Convert C++ struct members from non-const to const

Question

Is there a simple way to pass a non-const C++ structure (via pointer) into a function, and make sure that the function cannot alter members of the struct?

Ex: A structure is loaded from a config file, which requires the struct to be non-const. But then a pointer to the struct is passed into a function that is not permitted to alter anything.

I've seen this done by creating a second verbatim 'const' copy of the struct, and tediously copying every member. That seems odd. I'm a C# programmer though, so perhaps that is the way it is done in C++...?

Answer 1

In C++ you can pass big objects as reference or pointer both is called "Call by reference" in contrast to "Call by value" where a copy is made. The pointer syntax is inherited by the C language and differs from C++ references.

To make the compiler complain about changes to your object you have to use the const keyword. Sure you can cast the const ness away to change the values anyway, but casting const ness away isn't recommended at all.

Let's assume for the following examples that you have a class BigObject with a public member a which is an integer int .

1. Call by reference (&: reference type):

void function(const BigObject& input)
{
   int a = input.a; /* read from BigObject     */
   input.a = 42;    /* the compiler will fail! */
}

/* call that function */
BigObject input();
function(input); /* no address operator needed */

The const keyword will make the reference & (not the address operator here) refer to data that can't be changed by this reference. If you try that the compiler will fail compiling.

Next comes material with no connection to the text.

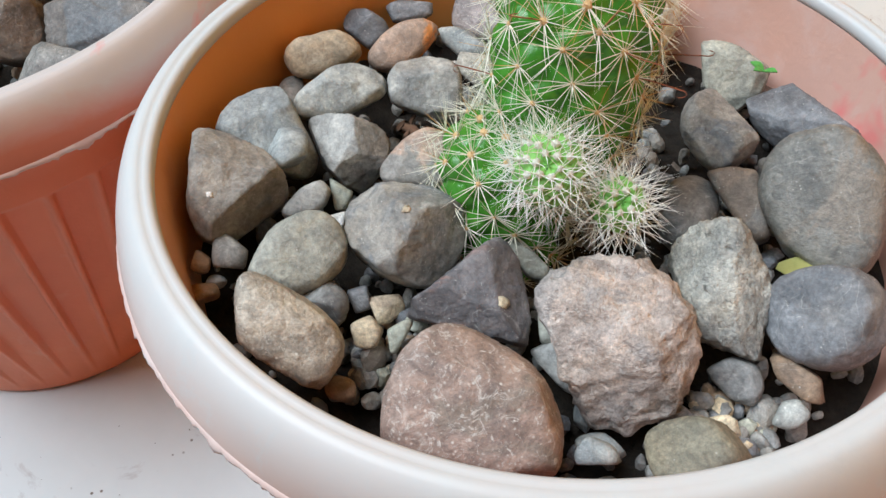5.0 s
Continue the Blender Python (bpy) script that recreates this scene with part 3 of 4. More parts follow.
pebble("pebble", (-0.0161, -0.0832, 0.1308), (0.0031, 0.0028, 0.0021), 27, "brownchip", 2.5, 5, 42, "small brown pebble in the round cactus pot", "stones round the spiny ball cactus")
pebble("pebble", (-0.0104, -0.0856, 0.1271), (0.0039, 0.0032, 0.0025), 42, "brownchip", 2.6, 6, 43, "small brown pebble in the round cactus pot", "stones round the spiny ball cactus")
stone("stone", (-0.0216, -0.0545, 0.1319), (38, 10, 65), 3.9, [(-165, 6.6), (-83, 4.3), (-57, 3.4), (-18, 4.6), (47, 6.3), (117, 3.7), (143, 3.4)], 9, "grey", 44, "plain grey stone in the round cactus pot", "stones round the spiny ball cactus")
stone("pebble", (-0.0217, -0.0458, 0.1295), (39, 8, 63), 2.4, [(-165, 2.0), (-90, 3.6), (-22, 2.7), (63, 2.6)], 12, "palegreen", 45, "pale greenish pebble in the round cactus pot", "stones round the spiny ball cactus")
stone("pebble", (-0.0162, -0.0495, 0.1279), (37, 8, 63), 1.4, [(-110, 1.7), (-9, 2.1), (112, 1.5)], 22, "chalk", 46, "chalky white pebble in the round cactus pot", "stones round the spiny ball cactus")
stone("stone", (-0.0131, 0.0735, 0.1295), (51, -10, 44), 6.7, [(-173, 8.1), (-141, 8.5), (-80, 10.6), (-45, 9.3), (-9, 9.7), (58, 7.8), (89, 9.6)], 12, "greygreen", 47, "smooth grey-green stone in the round cactus pot", "stones round the spiny ball cactus")
stone("stone", (0.0050, 0.0516, 0.1307), (46, -11, 45), 7.2, [(-149, 7.9), (-128, 8.4), (-57, 10.3), (-24, 10.9), (45, 7.6), (116, 12.0), (176, 9.3)], 12, "taupe", 48, "grey-brown stone in the round cactus pot", "stones round the spiny ball cactus", ridges=[(60, 45, 0.82)])
stone("stone", (0.0114, 0.0753, 0.1291), (48, -14, 41), 7.3, [(-161, 11.0), (-131, 8.2), (-81, 9.3), (-55, 11.7), (54, 7.8), (114, 11.7)], 20, "slate", 49, "dark slate stone in the round cactus pot", "stones round the spiny ball cactus", ridges=[(90, 35, 0.80), (-120, 45, 0.80)])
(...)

2. Call by reference (*: pointer type):

void function(const BigObject* input)
{
   int a = input->a;  /* read from BigObject     */
   int b = (*input).a /* alternative to ->       */
   input->a = 42;     /* the compiler will fail! */
}

/* call that function */
BigObject input();
function(&input); /* pass address */

The argument is a pointer type which points to data which can't be changed by this pointer. You can also make the pointer constant by using: const BigObject* const input , more explanation about this follows below.

---

Here are the differences between references and pointers:

• A pointer needs to be dereferenced, this is done by the dereference (star) operator * or with -> for class/struct members, see code above.
• Further you have to pass the address of the object using the address operator & to get a pointer.
• Another difference is, that references can't be NULL they have to be valid, but a pointer can point to NULL .

---

Placement of const keyword:

The placement of the const keyword decides about what should be constant, the pointer or the object to which the pointer points.
In general there are the following which you can easier remember if you just think of a vertical line going through the * (star). If const is on the left of the * it will apply to the type (object), if it's on the right it will apply to the pointer:

                |
BigObject       *        input /* pointer to BigObject             */
const BigObject *        input /* pointer to constant BigObject    */
BigObject const *        input /* same as before, I don't use this */
BigObject       * const  input /* constant pointer to BigObject    */
                |

which you can also combine to make both constant:

                |
const BigObject * const  input /* constant pointer to constant BigObject */
                |

The placement of the const keyword doesn't matter on references. A reference is always constant (this is implicit and not named explicitly), means it can't reference to another object once it was set. The object is mutable however. This means the const keyword on the right side of & would be redundant and not change anything, just don't use that. You should just differ between:

BigObject&        input /* reference to BigObject           */
const BigObject&  input /* reference to constant BigObject  */
BigObject const & input /* same as before, I don't use this */

Answer 2

The solution is simple: Pass a pointer to const to the function instead (or, perhaps a reference would be more appropriate). The function will not be able to modify the object through the pointer to const.